Take 3: I end up navigating through the pages of humanreaders.org and read their reports and conclusions, purely because of the above statement.
Take 4: This post comes out. … and seems to become a couple of posts soon.
So, the humanreaders.org’s major claim is:
“We call for schools, colleges, and educational assessment programs to stop using computer scoring of student essays written during high-stakes tests.”
As someone not doing anything directly with automated scoring but having academic interest in it owing to its proximity to what I do, I was naturally curious after seeing such a strong statement.
At this point, I have to state what I think about it. I think automated scoring is a nice complimentary system to have, along with human evaluators. This is also why I like the GRE/GMAT-AWA section style scoring model. For example, here is what they say on the ETS website, about GRE essay scoring:
“For the Analytical Writing section, each essay receives a score from at least one trained reader, using a six-point holistic scale. In holistic scoring, readers are trained to assign scores on the basis of the overall quality of an essay in response to the assigned task. The essay score is then reviewed by e-rater, a computerized program developed by ETS, which is used to monitor the human reader. If the e-rater evaluation and the human score agree, the human score is used as the final score. If they disagree by a certain amount, a second human score is obtained, and the final score is the average of the two human scores.”
(Link with more detailed explanation here)

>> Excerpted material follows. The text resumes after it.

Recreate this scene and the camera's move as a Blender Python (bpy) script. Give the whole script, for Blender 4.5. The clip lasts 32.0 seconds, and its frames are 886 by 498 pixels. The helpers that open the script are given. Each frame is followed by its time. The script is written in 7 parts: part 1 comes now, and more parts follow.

Also, in the context of MOOCs and the sheer number of students that enrol in them, perhaps, its a worthwhile idea to explore ways of evaluating them better. Surely, when you are offering courses for free or minimal charges and you have thousands of students, you cannot afford to manually grade each and every student test script. I do like the idea of peer-reviewed essay grading too, though.
Coming back to the topic, the humanwriters.org homepage continued:
Independent and industry studies show that by its nature computerized essay rating is
* trivial, rating essays only on surface features such as word size, topic vocabulary, and essay length
* reductive, handling extended prose written only at a grade-school level
* inaccurate, missing much error in student writing and finding much error where it does not exist
* undiagnostic, correlating hardly at all with subsequent writing performance
* unfair, discriminating against minority groups and second-language writers
* secretive, with testing companies blocking independent research into their products
-It is here, that I began feeling … “not true… not true…something is missing”… reasons? While for some of them, I would need a more detailed reading, I was surprised to see some of the other points above:
trivial: I did spend some time in the past few months, reading published (and peer-reviewed) research on this kind of systems (e-rater, for example) and at least I feel that its not really “trivial”. We can always argue –
a) “this is not how a human mind does it”
b) “there is much more than what you do now”.
(I am reminded of the Norvig-Chomsky debate as I write these above two lines!)
But, IMHO, we still cannot call the current state-of-the-art “trivial”. If it is so trivial, why is it that so many researchers still spend major part of their working hours on handling this problem?
unfair: Even if I start believing that its true, I don’t understand how we can be so sure that a human evaluator too won’t do this?
secretive: On this part, I partly agree. But, these days, there are so many competitions on automated assessment (eg: 2012 automated essay scoring competition by the Hewlett Foundation, the Joint Student Response Analysis and 8th Recognizing Textual Entailment Challenge at SemEval 2013, Question Answering for Machine Reading Evaluation at CLEF 2013) and people from the industry also participate in these competitions, as far as I noticed. So, although one might still not be able to see the actual working of the respective company products or their actual student texts (hello, they are companies and like many other companies, they too have some proprietary stuff!), these competitions actually provide a scope for open research, fair play and also a scope to explore various dimensions of automated essay scoring. After just browsing through some of these things, I really can’t call things trivial… secretive, they may be… stupid, they certainly are not!
So… I ended up reading their “research findings” as well. As I started reading some of the references, I understood the power of selective reporting, again! By selectively reporting what we choose to report, we can always turn everything in our favor… and this realization perhaps is making me write these posts.🙂
PS 1: What qualification do you have? someone might ask me. I have the necessary background to understand research documents on this topic. I did some hobby experiments with this sort of stuff, with a freely accessible exam dataset and have an idea of what works and why it works when it works. I never worked on any real automated scoring system. I have no more interest than this on this topic, at least as of now.